Андрей Вознесенский - страница 46
Многие из очевидцев того фестиваля предпочли бы второе. Кто-то из них много лет спустя вдруг споткнется на трифоновской фразе: «Жизнь – постепенная пропажа ошеломительного».
Это «Мастера» Вознесенского – их через год напечатает «Литературка». В те две недели он пропадал в фестивальных гущах, он писал про фестивальные кущи. Ему было двадцать четыре, в кармане поскрипывал свежий диплом, он был отчаянно лих. Не испугаешь формализмом.
Можно бы, конечно, заметить, что и полвека спустя жизнь Вознесенский будет ощущать как непропавшее ошеломительное, – но всему свое время. А тогда, в середине пятидесятых, он много и часто общался с одним из бывших одноклассников, Юрой Кочевриным. Вот что много лет спустя вспомнит тот – уже доктор экономических наук и пенсионер.
Может, и Лермонтова наголо?
Рассказ Юрия Кочеврина, друга детства и одноклассника
– Когда начался фестиваль пятьдесят седьмого года, Андрей был уже выпускником. Но зачем-то пристроился к институтской добровольной комсомольской бригаде, ездившей в ночные рейды: они наблюдали за общественным порядком…
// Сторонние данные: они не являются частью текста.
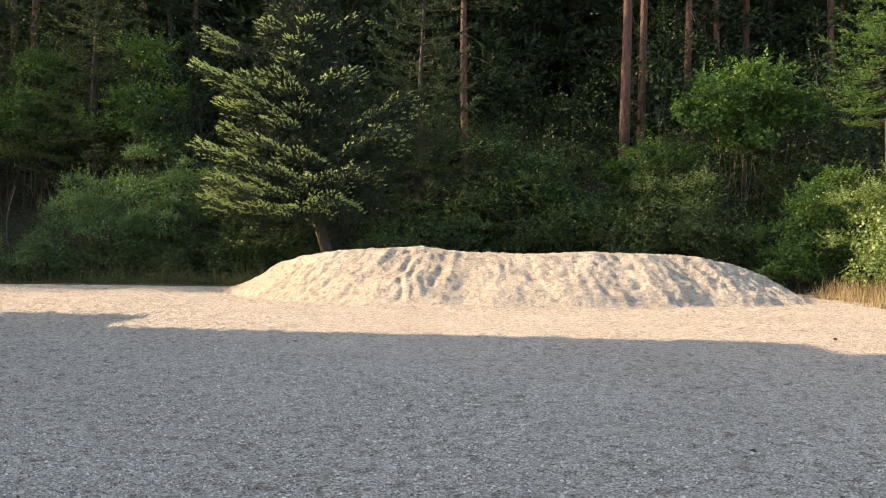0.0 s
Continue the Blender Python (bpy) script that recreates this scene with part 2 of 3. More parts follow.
def twig_leaves(start, way, length, per, size, slim, jitter=0.5):
    """Leaves along straight twigs, alternating to both sides."""
    n = len(start)
    s = np.tile(np.linspace(0.1, 1.0, per), n)
    base = np.repeat(start, per, 0) + np.repeat(way, per, 0) * (np.repeat(length, per) * s)[:, None]
    base[:, 2] -= 0.12 * np.repeat(length, per) * s * s
    side = unit(np.cross(way, [[0.0, 0, 1.0]]) + rng.normal(size=way.shape) * 0.3)
    sign = np.tile(np.where(np.arange(per) % 2, 1.0, -1.0), n)[:, None]
    d = unit(np.repeat(way, per, 0) * 0.6 + np.repeat(side, per, 0) * sign + rng.normal(size=base.shape) * jitter)
    up = unit(np.array([[0, 0, 1.0]]) + np.repeat(way, per, 0) * 0.4 + rng.normal(size=base.shape) * 0.45)
    L = size * rng.uniform(0.6, 1.25, len(base))
    return leaves(base, d, up, L, L * slim)


def bush(name, at, lobes, twigs, per, size, slim, mat, label, stems=9, seed=1, category="bush", group="", lump=0.3, length=0.4, inner=True):
    """A shrub: arching stems and leafy twigs over the lobes (x, y, z, rx, ry, rz), local metres."""
    root = tagged(new(name), label, category, group)
    root.location = at
    pieces, wood = [], []
    vol = np.array([(l[3] * l[4] + l[4] * l[5] + l[3] * l[5]) for l in lobes])
    for lobe, share in zip(lobes, vol / vol.sum()):
        n = max(20, int(twigs * share))
        c, r = np.array(lobe[:3]), np.array(lobe[3:])
        heads = max(5, int(30 * share * len(lobes) ** 0.5))
        hd = sphere_dirs(heads, -0.7)
        hc = c + hd * r * (lumpy(hd, seed + lobe[0], lump) * rng.uniform(0.5, 1.0, heads))[:, None]
        hr = rng.uniform(0.16, 0.46, heads) * r.mean()
        own = rng.choice(heads, n, p=hr ** 2 / (hr ** 2).sum())
        d = unit(sphere_dirs(n, -0.35) + hd[own] * 0.6 + np.array([0, 0, 0.15]))
        p = hc[own] + d * (hr[own] * rng.uniform(0.7, 1.05, n))[:, None] * np.array([1.2, 1.2, 0.75])
        keep = p[:, 2] > 0.08
        p, d = p[keep], d[keep]
        n = len(p)
        way = unit(d / r * r.mean() + rng.normal(size=d.shape) * 0.55 + np.array([0, 0, 0.15]))
        ln = length * rng.uniform(0.5, 1.4, n)
        pieces.append(twig_leaves(p - way * ln[:, None] * 0.5, way, ln, per, size, slim))
        m = max(4, n // 9)
        pick = rng.integers(0, n, m)
        far_way = unit(way[pick] + np.array([0, 0, 0.35]))
        pieces.append(twig_leaves(p[pick] - far_way * 0.2, far_way, length * rng.uniform(1.3, 2.3, m), per * 2, size, slim, 0.4))
        if inner:
            m = int(n * 1.6)
            d2 = sphere_dirs(m, -0.8)
            p2 = c + d2 * r * rng.uniform(0.3, 0.78, m)[:, None]
            p2[:, 2] = np.maximum(p2[:, 2], 0.05)
            L = size * rng.uniform(1.1, 1.8, m)
            pieces.append(leaves(p2, rng.normal(size=d2.shape), d2 + rng.normal(size=d2.shape) * 0.5, L, L * 0.4))
        for _ in range(max(2, int(stems * share + 0.5))):
            end = c + sphere_dirs(1, 0.0)[0] * r * rng.uniform(0.75, 1.08)
            foot = np.array([c[0] * 0.7 + rng.normal() * 0.2, c[1] * 0.7 + rng.normal() * 0.2, -0.1])
            t = np.linspace(0, 1, 8)[:, None]
            bow = foot * (1 - t) + end * t + np.array([0, 0, 1.0]) * (t * (1 - t)) * 0.9 * r[2]
            bow += rng.normal(size=bow.shape) * 0.03
            wood.append(tube(bow, np.linspace(0.016, 0.003, 8), 5))
    part("stemwood", joined(wood), TWIG, root, kind="stuff")
    part("foliage", joined(pieces), mat, root, kind="stuff")
    return root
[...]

Я не понял сначала, зачем это ему вдруг? В школе он довольно поздно вступил в комсомол, и то только потому, что без этого были бы сложности с поступлением в институт. В классе не хотели сначала его принимать – мол, совершенно не активен ни в каком общественном смысле. Потом в институте чуть не исключили из комсомола. А тут вдруг – рейды.
Притом он же был довольно щупленький, не атлет. Мама, Антонина Сергеевна, как я замечал тогда и как понял потом, очень старалась как-то оградить его от излишнего вульгарного воздействия окружающей среды. Я же очень хорошо помню, как бывал у них дома.
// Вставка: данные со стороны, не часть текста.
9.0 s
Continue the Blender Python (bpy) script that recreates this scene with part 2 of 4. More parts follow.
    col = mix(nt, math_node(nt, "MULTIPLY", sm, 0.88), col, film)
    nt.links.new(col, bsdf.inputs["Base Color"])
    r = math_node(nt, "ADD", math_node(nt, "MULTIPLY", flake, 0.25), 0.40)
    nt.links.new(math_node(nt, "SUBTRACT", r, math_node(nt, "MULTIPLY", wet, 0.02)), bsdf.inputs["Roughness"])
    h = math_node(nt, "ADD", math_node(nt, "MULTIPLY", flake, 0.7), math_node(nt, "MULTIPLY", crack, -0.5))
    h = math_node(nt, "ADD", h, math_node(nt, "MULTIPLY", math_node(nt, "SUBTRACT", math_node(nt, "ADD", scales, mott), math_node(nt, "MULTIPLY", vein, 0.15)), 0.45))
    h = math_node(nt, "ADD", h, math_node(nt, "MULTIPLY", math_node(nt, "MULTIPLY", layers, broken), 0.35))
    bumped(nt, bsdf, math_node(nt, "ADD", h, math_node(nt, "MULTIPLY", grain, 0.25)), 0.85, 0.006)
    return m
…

Моя родственница, Галя Чернопятова, училась в одном классе с его сестрой Наташей, и вот однажды они договорились, и мы с Галей пришли к ним в гости. Тот первый визит мне очень запомнился, я вдруг попал в атмосферу культуры начала XX века. У них была даже гостиная – большая редкость. Слово «старомодный» не подходило, но какая-то печать изысканности во всем была очевидна. Всё это, конечно, была заслуга его матери, она была очень интересная женщина. И ко мне относилась очень тепло. Хотя я тоже жил в условиях достаточно комфортных, у приемных родителей, буквально напротив двора, где стоял их дом, на Большой Серпуховской… Еще что меня тогда сразу заворожило: как он читал стихи. Имя Пастернака мне тогда еще было незнакомо, и вот он стал читать. По-моему, «Метель»: «В посаде, куда ни одна нога / Не ступала, лишь ворожеи да вьюги / Ступала нога, в бесноватой округе, / Где и то, как убитые, спят снега…»
И вот, понимаете, этот мальчик, как мне казалось, такой рафинированный эстет, погруженный в эстетику Серебряного века, чуждый низким сторонам жизни, – вдруг он рассказывает мне, как они с дружинниками отгоняли и вылавливали мужиков, повадившихся подсматривать в окна женских бань. Это было очень забавно: ну какой из тебя дружинник?
А тогда же на самом деле девушки московские будто обезумели, готовы были не то что подружиться, но и отдаться любому иностранцу во время фестиваля. Это было что-то невероятное. Наплыв такого огромного количества людей совершенно другого стиля поведения, другого цвета кожи, иначе одетых, иначе говорящих, – все это производило именно на девушек впечатление чудовищно неотразимое.